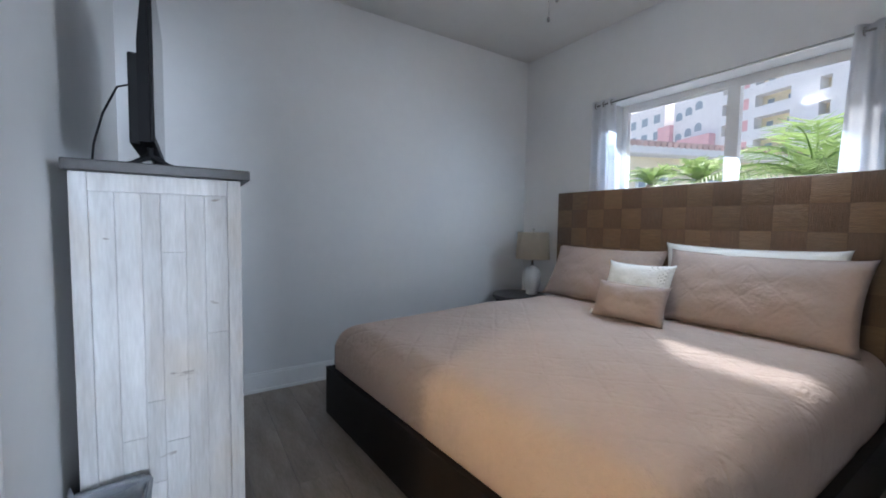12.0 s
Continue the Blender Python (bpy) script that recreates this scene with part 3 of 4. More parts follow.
def paper_towel(x, y, z):
    p = thing("paper_towel_roll", (x, y, z), "white paper towel roll printed with pink flowers on the bar", "paper towel")
    r = 0.064
    prof = [(r - 0.002, z + 0.006), (r, z + 0.010), (r, z + 0.276), (r - 0.003, z + 0.280), (0.02, z + 0.280), (0.02, z + 0.20)]
    part("roll", lathe(prof, x, y, 40), PAPER, p)
    part("core", lathe([(0.019, z + 0.2), (0.019, z + 0.2805)], x, y, 20), SEATW, p, "brown cardboard core")
    part("holder_base", lathe([(0.062, z - 0.006), (0.062, z + 0.002), (0.05, z + 0.006)], x, y, 32), CHROME, p)
    part("holder_rod", lathe([(0.005, z + 0.2), (0.005, z + 0.285), (0.007, z + 0.289)], x, y, 12), BLACKP, p)
    rng = random.Random(4)
    for a in range(150, 400, 13):
        n = 3 if rng.random() < 0.75 else 1
        for _ in range(n):
            s, da, dz = rng.uniform(0.004, 0.009), rng.uniform(-6, 6), rng.uniform(-0.009, 0.009)
            ang = radians(a + da)
            bm = bmesh.new()
            bmesh.ops.create_circle(bm, cap_ends=True, segments=7, radius=s)
            for v in bm.verts:
                v.co *= rng.uniform(0.7, 1.2)
            # wrap the printed petal on the roll
            for v in bm.verts:
                th = ang + v.co.x / r
                v.co = Vector((x + (r + 0.0006) * math.cos(th), y + (r + 0.0006) * math.sin(th), z + 0.232 + dz + v.co.y))
            bmesh.ops.recalc_face_normals(bm, faces=bm.faces)
            part("printed_flower", bm, PINK if rng.random() < 0.68 else GREEN, p)
    return p


paper_towel(-0.768, 1.228, 0.918)


# blue and white goods behind the bar, on the worktop
bt = thing("blue_box", (-0.93, 1.29, 0.912), "blue plastic container standing on the worktop", "container")
part("body", turned(box(-0.035, 0.05, -0.03, 0.03, 0, 0.135, 0.006), pose(-0.93, 1.29, 0.912, 0, 0, 20)), BLUE, bt)
part("label", turned(box(0.052, 0.0535, -0.018, 0.018, 0.03, 0.085), pose(-0.93, 1.29, 0.912, 0, 0, 20)), WHITEP, bt)
tn = thing("steel_tin", (-0.85, 1.27, 0.912), "small shiny tin beside the blue container", "tin")
part("body", lathe([(0.022, 0.912), (0.024, 0.915), (0.024, 1.032), (0.022, 1.035)], -0.85, 1.27, 20), CHROME, tn)


def bar_stool(x, y):
    s = thing("bar_stool", (x, y, 0), "round dark wooden bar stool on a black metal stem", "stool")
    part("seat", lathe([(0.164, 0.653), (0.184, 0.657), (0.188, 0.669), (0.187, 0.691), (0.179, 0.698)], x, y, 56), SEATW, s, "weathered dark wood round seat")
    part("seat_band", lathe([(0.1885, 0.655), (0.1895, 0.657), (0.1895, 0.675), (0.1885, 0.677)], x, y, 56), GREYW, s, "grey worn edge band")
    part("mount", boxes((x - 0.07, x + 0.07, y - 0.07, y + 0.07, 0.641, 0.653), bevel=0.004), MATTEB, s)
    part("stem", lathe([(0.024, 0.05), (0.024, 0.42), (0.017, 0.425), (0.017, 0.611), (0.030, 0.616), (0.030, 0.641)], x, y, 24), BLACKP, s)
    part("foot_ring", tube([(x + 0.15 * math.cos(radians(a)), y + 0.15 * math.sin(radians(a)), 0.27) for a in range(0, 361, 15)], 0.009, 8), MATTEB, s)
    part("base", lathe([(0.20, 0.0), (0.20, 0.012), (0.12, 0.03), (0.03, 0.055)], x, y, 48), MATTEB, s)
    return s


bar_stool(-0.298, 1.055)


# ---- wall fittings ----
def half_shell(x, y, z0, z1, r, depth, seg=24, cap=False):
    bm = bmesh.new()
    pts = [(x + r * math.cos(math.pi + math.pi * k / seg), y + depth * math.sin(math.pi + math.pi * k / seg)) for k in range(seg + 1)]
    lo, hi = ([bm.verts.new((a, b, z)) for a, b in pts] for z in (z0, z1))
    for k in range(seg):
        bm.faces.new((lo[k], lo[k + 1], hi[k + 1], hi[k])).smooth = True
    if cap:
        bm.faces.new(lo), bm.faces.new(hi)
    bmesh.ops.solidify(bm, geom=list(bm.faces), thickness=0.003)
    return bm


def sconce(x, y):
    s = thing("wall_sconce", (x, y, 2.07), "lit half-round white glass wall sconce with nickel bands", "wall lamp")
    r, d = 0.098, 0.095
    part("shade", half_shell(x, y - 0.004, 1.915, 2.205, r, d), SHADE_GLOW, s, "glowing white glass shade")
    part("back_plate", boxes((x - 0.09, x + 0.09, y - 0.006, y, 1.92, 2.20)), WHITEP, s)
    part("bottom_glass", prism([(x + 0.095 * math.cos(math.pi + math.pi * k / 24), y - 0.004 + 0.092 * math.sin(math.pi + math.pi * k / 24)) for k in range(25)], 1.916, 1.920), PAPER, s, "white glass bottom")
    for z in (1.912, 1.944, 2.180, 2.208):
        part("band", half_shell(x, y - 0.004, z - 0.0045, z + 0.0045, r + 0.004, d + 0.004), BRONZE, s, "thin dark metal band")
    return s


sconce(-1.40, YC)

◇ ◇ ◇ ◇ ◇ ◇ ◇

■ Instruction
Where a line holds "with", copy it out.

■ Answer for the task
Continue the Blender Python (bpy) script that recreates this scene with part 3 of 4. More parts follow.
    p = thing("paper_towel_roll", (x, y, z), "white paper towel roll printed with pink flowers on the bar", "paper towel")
    s = thing("wall_sconce", (x, y, 2.07), "lit half-round white glass wall sconce with nickel bands", "wall lamp")